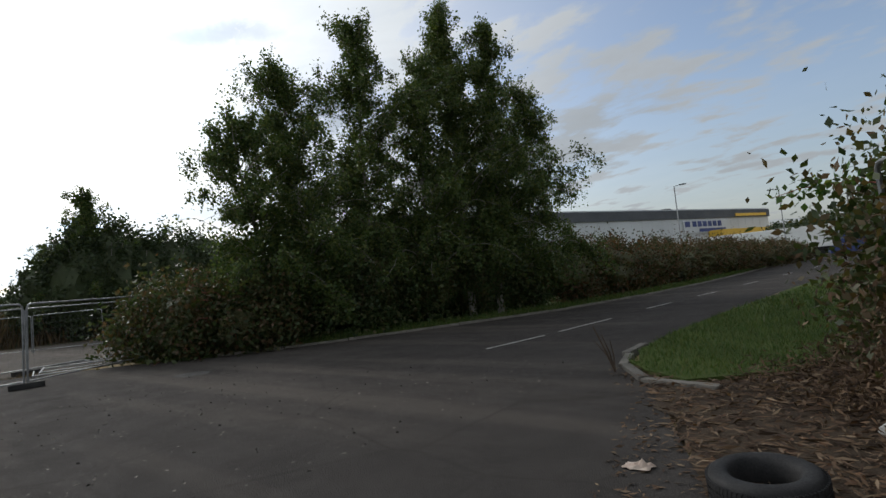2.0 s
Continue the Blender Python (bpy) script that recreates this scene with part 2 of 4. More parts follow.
def asphalt_material(name, dark, light, dusty, crack_amount):
    m, n, b = material(name, 0.86)
    p = spot(n)
    grains = n.voronoi(p, 95.0)
    wide = n.noise(p, 0.16, 6.0, 0.62, 0.6)
    mid = n.noise(p, 1.7, 6.0, 0.65)
    fine = n.noise(p, 55.0, 3.0)
    stretched = n.add("ShaderNodeMapping")
    n.link(p, stretched.inputs["Vector"])
    stretched.inputs["Rotation"].default_value = (0, 0, radians(62))
    stretched.inputs["Scale"].default_value = (0.06, 0.9, 1)
    tracks = n.noise(stretched.outputs[0], 1.0, 4.0, 0.55)
    f = n.math("ADD", n.math("ADD", n.math("MULTIPLY", wide, 0.45), n.math("MULTIPLY", mid, 0.25)), n.math("MULTIPLY", fine, 0.30))
    c = n.ramp(f, [(0.32, dark), (0.66, light)])
    c = n.mix(n.ramp(tracks, [(0.50, 0.0), (0.72, 0.55)]), c, dusty)
    c = n.mix(n.ramp(n.noise(p, 150.0, 2.0), [(0.58, 0.0), (0.67, 0.8)]), c, tuple(min(1, 2.4 * v) for v in light))
    cracks = n.voronoi(n.vmath("ADD", p, n.vmath("SCALE", n.add("ShaderNodeTexNoise").outputs["Color"])), 0.45, "DISTANCE_TO_EDGE")
    c = n.mix(n.math("MULTIPLY", n.ramp(cracks, [(0.0, 1.0), (0.012, 0.0)]), crack_amount), c, (0.015, 0.014, 0.012))
    n.link(c, b.inputs["Base Color"])
    n.link(n.ramp(mid, [(0.3, 0.95), (0.7, 0.74)]), b.inputs["Roughness"])
    b.inputs["Specular IOR Level"].default_value = 0.03
    bump(n, b, n.math("ADD", grains, n.math("MULTIPLY", mid, 0.8)), 0.6, 0.009)
    return m


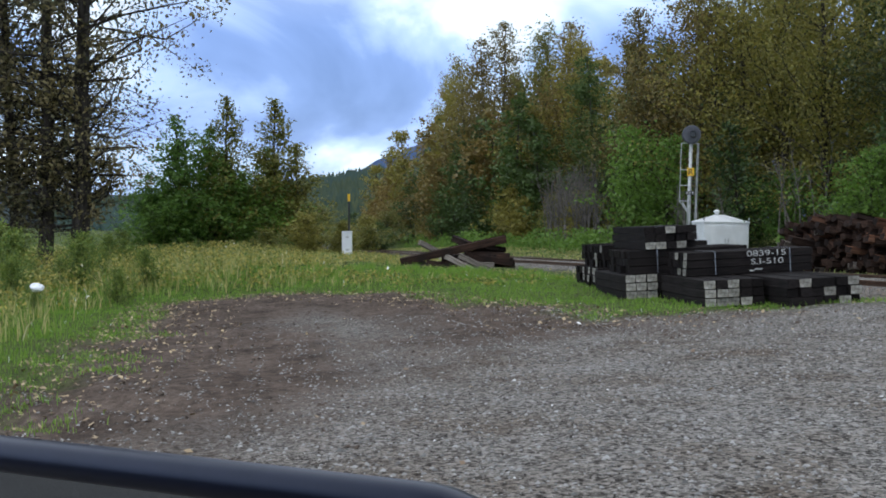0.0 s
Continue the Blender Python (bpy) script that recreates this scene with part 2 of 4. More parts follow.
BAG, nt_, b_ = material("white_plastic_film", (0.8, 0.82, 0.84), 0.35)
grain(nt_, b_, (0.70, 0.73, 0.76), (0.85, 0.87, 0.88), 9.0, 5.0, 0.4)
VINYL, nt_, b_ = material("black_textured_plastic", (0.006, 0.006, 0.006), 0.8)
grain(nt_, b_, (0.003, 0.003, 0.003), (0.006, 0.006, 0.0065), 120.0, 3.0, 0.15, dist=0.001)
b_.inputs["Specular IOR Level"].default_value = 0.02
# lighter grey that stands in for a highlight along the pillar edge
EDGE_HIGHLIGHT, nt_, b_ = material("grey_highlight_strip", (0.03, 0.03, 0.03), 0.8)
grain(nt_, b_, (0.010, 0.010, 0.0095), (0.024, 0.023, 0.022), 60.0, 3.0, 0.1, dist=0.001)
CARPAINT, nt_, b_ = material("dark_blue_black_gloss_paint", (0.006, 0.008, 0.020), 0.36)
grain(nt_, b_, (0.005, 0.007, 0.018), (0.008, 0.010, 0.025), 30.0)
b_.inputs["Specular Tint"].default_value = (0.62, 0.72, 1.0, 1)
RUBBER, nt_, b_ = material("tyre_rubber", (0.02, 0.02, 0.02), 0.85)
grain(nt_, b_, (0.014, 0.014, 0.014), (0.03, 0.03, 0.03), 25.0)
MIRROR, nt_, b_ = material("mirror_silver", (0.75, 0.77, 0.78), 0.02, 1.0)
LENS, nt_, b_ = material("dark_signal_lens", (0.01, 0.01, 0.012), 0.1)
BOAT, nt_, b_ = material("grey_green_boat_paint", (0.15, 0.17, 0.15), 0.55)
grain(nt_, b_, (0.06, 0.068, 0.055), (0.12, 0.13, 0.11), 4.0, 5.0, 0.05)
BOAT_IN, nt_, b_ = material("pale_boat_lining", (0.42, 0.45, 0.48), 0.6)
grain(nt_, b_, (0.05, 0.055, 0.06), (0.13, 0.14, 0.145), 5.0)
RED, nt_, b_ = material("red_fabric", (0.45, 0.05, 0.05), 0.8)
grain(nt_, b_, (0.30, 0.03, 0.03), (0.55, 0.08, 0.08), 9.0)
LINE, nt_, b_ = material("road_line_paint", (0.6, 0.6, 0.57), 0.8)
grain(nt_, b_, (0.20, 0.20, 0.19), (0.50, 0.50, 0.48), 12.0)

LEAF_GREEN = leaf_material("green_leaves", [(0.022, 0.050, 0.011), (0.046, 0.092, 0.017), (0.09, 0.148, 0.028)])
LEAF_FRESH = leaf_material("bright_green_leaves", [(0.055, 0.13, 0.02), (0.11, 0.22, 0.032), (0.19, 0.31, 0.05)], 0.45)
LEAF_OLIVE = leaf_material("olive_yellowing_leaves", [(0.085, 0.12, 0.022), (0.19, 0.205, 0.033), (0.34, 0.275, 0.05)])
LEAF_BROWN = leaf_material("autumn_brown_leaves", [(0.085, 0.085, 0.02), (0.175, 0.138, 0.030), (0.28, 0.185, 0.045)])
# green darkened for the deep shade at the wood's right end
LEAF_SHADED = leaf_material("shade_darkened_green_leaves", [(0.020, 0.042, 0.010), (0.045, 0.080, 0.016), (0.120, 0.118, 0.024)])
LEAF_DARK = leaf_material("dark_spruce_needles", [(0.012, 0.030, 0.014), (0.022, 0.050, 0.022), (0.04, 0.075, 0.03)], 0.15)
LEAF_TAN = leaf_material("sparse_tan_leaves", [(0.04, 0.05, 0.022), (0.13, 0.115, 0.045), (0.28, 0.22, 0.09)])
GRASS_MIX = leaf_material("meadow_grass", [(0.13, 0.25, 0.03), (0.25, 0.35, 0.045), (0.40, 0.41, 0.08), (0.56, 0.47, 0.20)], 0.3, 0.0)
GRASS_LAWN = leaf_material("short_bright_grass", [(0.11, 0.24, 0.018), (0.16, 0.33, 0.03), (0.24, 0.38, 0.05)], 0.3, 0.0)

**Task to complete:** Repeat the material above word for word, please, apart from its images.

**Result of this exercise:**
2.0 s
Continue the Blender Python (bpy) script that recreates this scene with part 2 of 4. More parts follow.
def asphalt_material(name, dark, light, dusty, crack_amount):
    m, n, b = material(name, 0.86)
    p = spot(n)
    grains = n.voronoi(p, 95.0)
    wide = n.noise(p, 0.16, 6.0, 0.62, 0.6)
    mid = n.noise(p, 1.7, 6.0, 0.65)
    fine = n.noise(p, 55.0, 3.0)
    stretched = n.add("ShaderNodeMapping")
    n.link(p, stretched.inputs["Vector"])
    stretched.inputs["Rotation"].default_value = (0, 0, radians(62))
    stretched.inputs["Scale"].default_value = (0.06, 0.9, 1)
    tracks = n.noise(stretched.outputs[0], 1.0, 4.0, 0.55)
    f = n.math("ADD", n.math("ADD", n.math("MULTIPLY", wide, 0.45), n.math("MULTIPLY", mid, 0.25)), n.math("MULTIPLY", fine, 0.30))
    c = n.ramp(f, [(0.32, dark), (0.66, light)])
    c = n.mix(n.ramp(tracks, [(0.50, 0.0), (0.72, 0.55)]), c, dusty)
    c = n.mix(n.ramp(n.noise(p, 150.0, 2.0), [(0.58, 0.0), (0.67, 0.8)]), c, tuple(min(1, 2.4 * v) for v in light))
    cracks = n.voronoi(n.vmath("ADD", p, n.vmath("SCALE", n.add("ShaderNodeTexNoise").outputs["Color"])), 0.45, "DISTANCE_TO_EDGE")
    c = n.mix(n.math("MULTIPLY", n.ramp(cracks, [(0.0, 1.0), (0.012, 0.0)]), crack_amount), c, (0.015, 0.014, 0.012))
    n.link(c, b.inputs["Base Color"])
    n.link(n.ramp(mid, [(0.3, 0.95), (0.7, 0.74)]), b.inputs["Roughness"])
    b.inputs["Specular IOR Level"].default_value = 0.03
    bump(n, b, n.math("ADD", grains, n.math("MULTIPLY", mid, 0.8)), 0.6, 0.009)
    return m


0.0 s
Continue the Blender Python (bpy) script that recreates this scene with part 2 of 4. More parts follow.
BAG, nt_, b_ = material("white_plastic_film", (0.8, 0.82, 0.84), 0.35)
grain(nt_, b_, (0.70, 0.73, 0.76), (0.85, 0.87, 0.88), 9.0, 5.0, 0.4)
VINYL, nt_, b_ = material("black_textured_plastic", (0.006, 0.006, 0.006), 0.8)
grain(nt_, b_, (0.003, 0.003, 0.003), (0.006, 0.006, 0.0065), 120.0, 3.0, 0.15, dist=0.001)
b_.inputs["Specular IOR Level"].default_value = 0.02
# lighter grey that stands in for a highlight along the pillar edge
EDGE_HIGHLIGHT, nt_, b_ = material("grey_highlight_strip", (0.03, 0.03, 0.03), 0.8)
grain(nt_, b_, (0.010, 0.010, 0.0095), (0.024, 0.023, 0.022), 60.0, 3.0, 0.1, dist=0.001)
CARPAINT, nt_, b_ = material("dark_blue_black_gloss_paint", (0.006, 0.008, 0.020), 0.36)
grain(nt_, b_, (0.005, 0.007, 0.018), (0.008, 0.010, 0.025), 30.0)
b_.inputs["Specular Tint"].default_value = (0.62, 0.72, 1.0, 1)
RUBBER, nt_, b_ = material("tyre_rubber", (0.02, 0.02, 0.02), 0.85)
grain(nt_, b_, (0.014, 0.014, 0.014), (0.03, 0.03, 0.03), 25.0)
MIRROR, nt_, b_ = material("mirror_silver", (0.75, 0.77, 0.78), 0.02, 1.0)
LENS, nt_, b_ = material("dark_signal_lens", (0.01, 0.01, 0.012), 0.1)
BOAT, nt_, b_ = material("grey_green_boat_paint", (0.15, 0.17, 0.15), 0.55)
grain(nt_, b_, (0.06, 0.068, 0.055), (0.12, 0.13, 0.11), 4.0, 5.0, 0.05)
BOAT_IN, nt_, b_ = material("pale_boat_lining", (0.42, 0.45, 0.48), 0.6)
grain(nt_, b_, (0.05, 0.055, 0.06), (0.13, 0.14, 0.145), 5.0)
RED, nt_, b_ = material("red_fabric", (0.45, 0.05, 0.05), 0.8)
grain(nt_, b_, (0.30, 0.03, 0.03), (0.55, 0.08, 0.08), 9.0)
LINE, nt_, b_ = material("road_line_paint", (0.6, 0.6, 0.57), 0.8)
grain(nt_, b_, (0.20, 0.20, 0.19), (0.50, 0.50, 0.48), 12.0)

LEAF_GREEN = leaf_material("green_leaves", [(0.022, 0.050, 0.011), (0.046, 0.092, 0.017), (0.09, 0.148, 0.028)])
LEAF_FRESH = leaf_material("bright_green_leaves", [(0.055, 0.13, 0.02), (0.11, 0.22, 0.032), (0.19, 0.31, 0.05)], 0.45)
LEAF_OLIVE = leaf_material("olive_yellowing_leaves", [(0.085, 0.12, 0.022), (0.19, 0.205, 0.033), (0.34, 0.275, 0.05)])
LEAF_BROWN = leaf_material("autumn_brown_leaves", [(0.085, 0.085, 0.02), (0.175, 0.138, 0.030), (0.28, 0.185, 0.045)])
# green darkened for the deep shade at the wood's right end
LEAF_SHADED = leaf_material("shade_darkened_green_leaves", [(0.020, 0.042, 0.010), (0.045, 0.080, 0.016), (0.120, 0.118, 0.024)])
LEAF_DARK = leaf_material("dark_spruce_needles", [(0.012, 0.030, 0.014), (0.022, 0.050, 0.022), (0.04, 0.075, 0.03)], 0.15)
LEAF_TAN = leaf_material("sparse_tan_leaves", [(0.04, 0.05, 0.022), (0.13, 0.115, 0.045), (0.28, 0.22, 0.09)])
GRASS_MIX = leaf_material("meadow_grass", [(0.13, 0.25, 0.03), (0.25, 0.35, 0.045), (0.40, 0.41, 0.08), (0.56, 0.47, 0.20)], 0.3, 0.0)
GRASS_LAWN = leaf_material("short_bright_grass", [(0.11, 0.24, 0.018), (0.16, 0.33, 0.03), (0.24, 0.38, 0.05)], 0.3, 0.0)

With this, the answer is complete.